▶ _What you need to do_
Word for word, give the material below again, minus any images.

----------

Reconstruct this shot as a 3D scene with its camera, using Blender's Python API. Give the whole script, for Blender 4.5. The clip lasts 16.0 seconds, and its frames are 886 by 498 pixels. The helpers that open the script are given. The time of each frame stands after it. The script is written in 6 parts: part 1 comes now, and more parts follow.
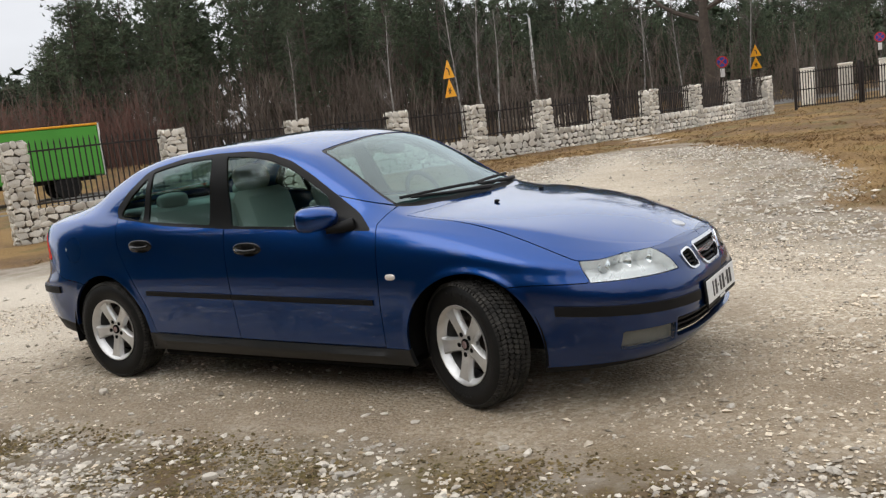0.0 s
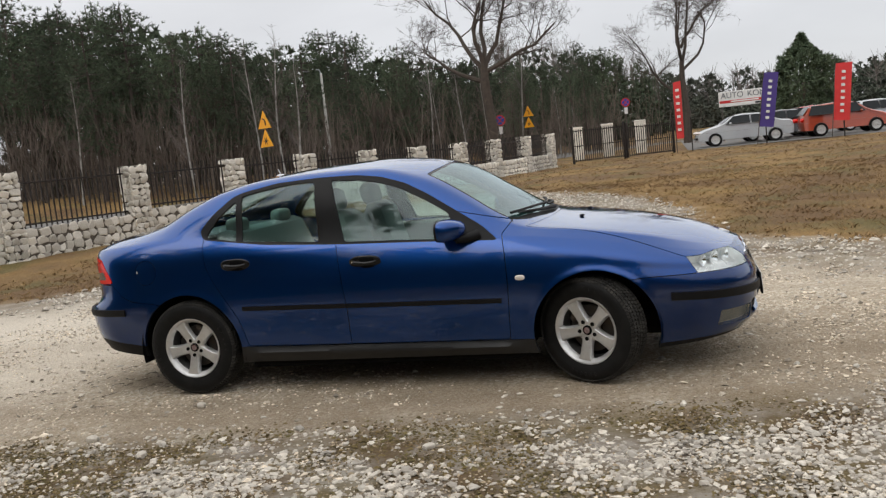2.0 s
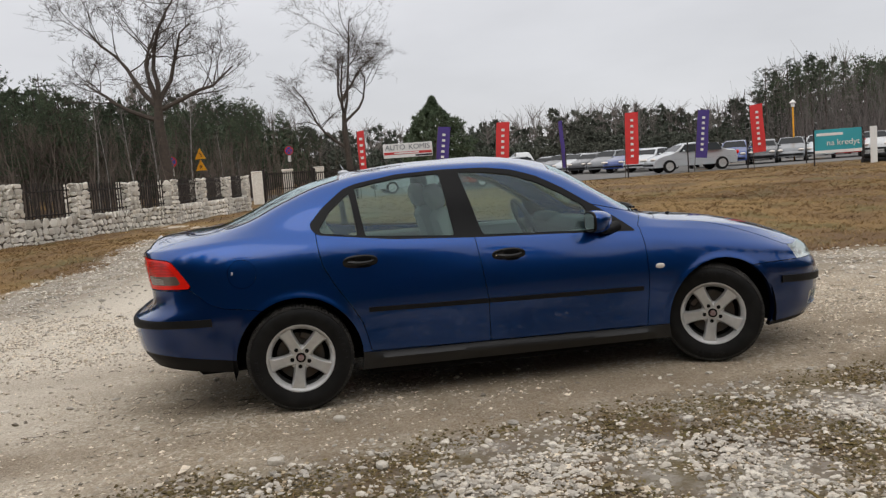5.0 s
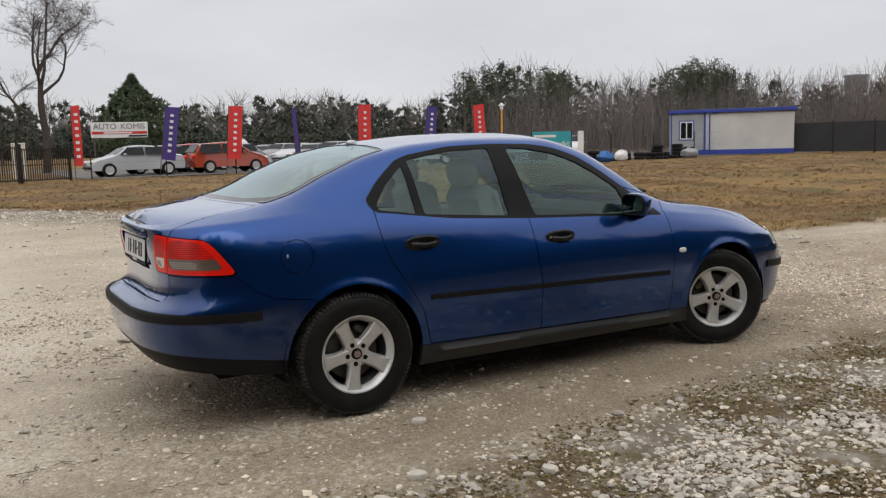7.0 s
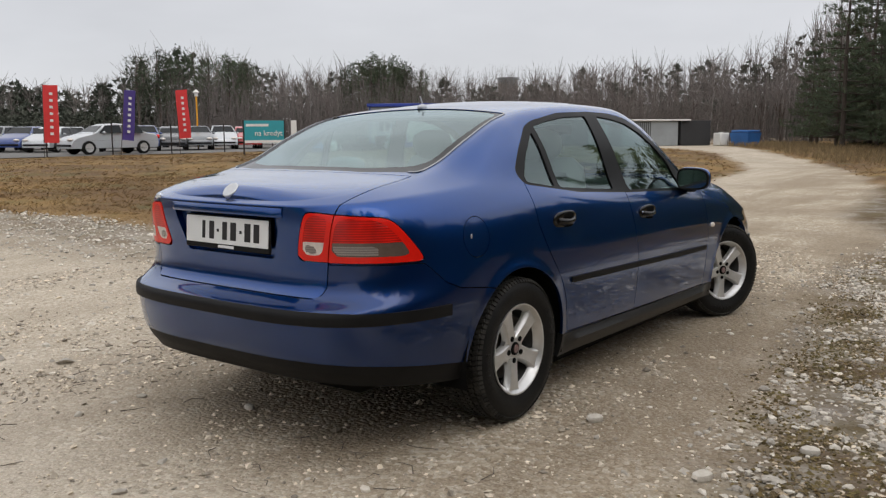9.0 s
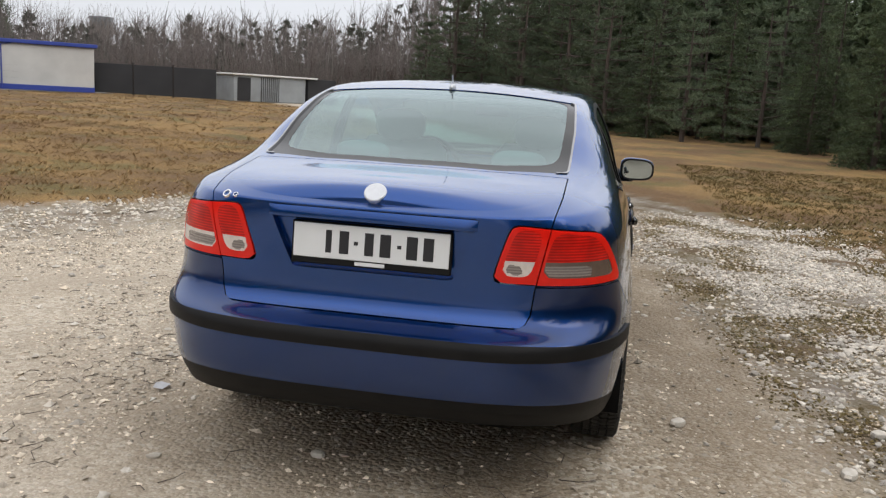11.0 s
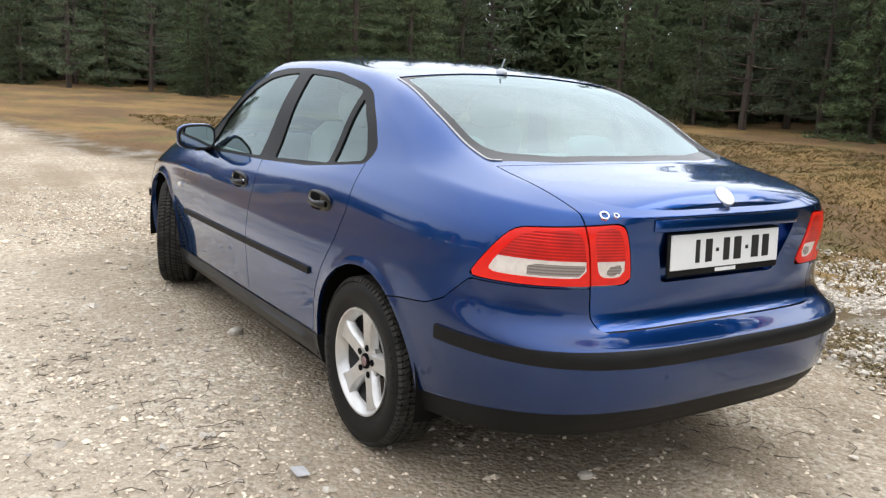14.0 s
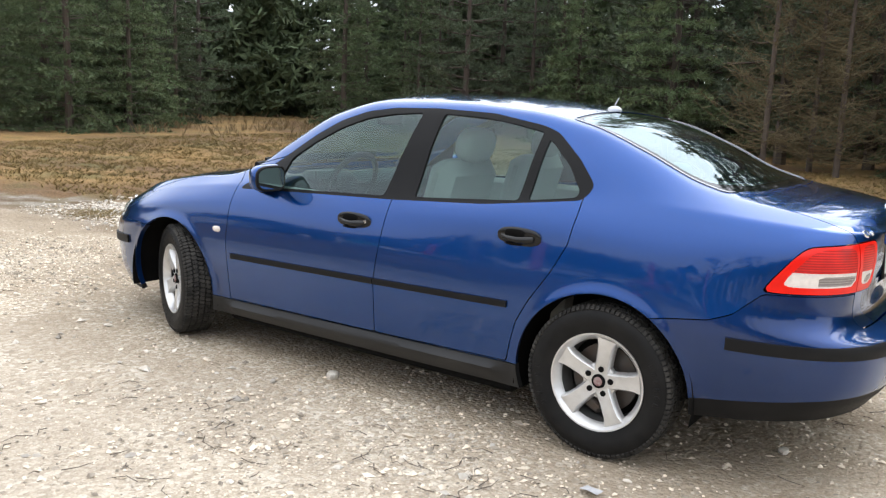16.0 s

----------

▶ _Correct result_
Reconstruct this shot as a 3D scene with its camera, using Blender's Python API. Give the whole script, for Blender 4.5. The clip lasts 16.0 seconds, and its frames are 886 by 498 pixels. The helpers that open the script are given. The time of each frame stands after it. The script is written in 6 parts: part 1 comes now, and more parts follow.
0.0 s
2.0 s
5.0 s
7.0 s
9.0 s
11.0 s
14.0 s
16.0 s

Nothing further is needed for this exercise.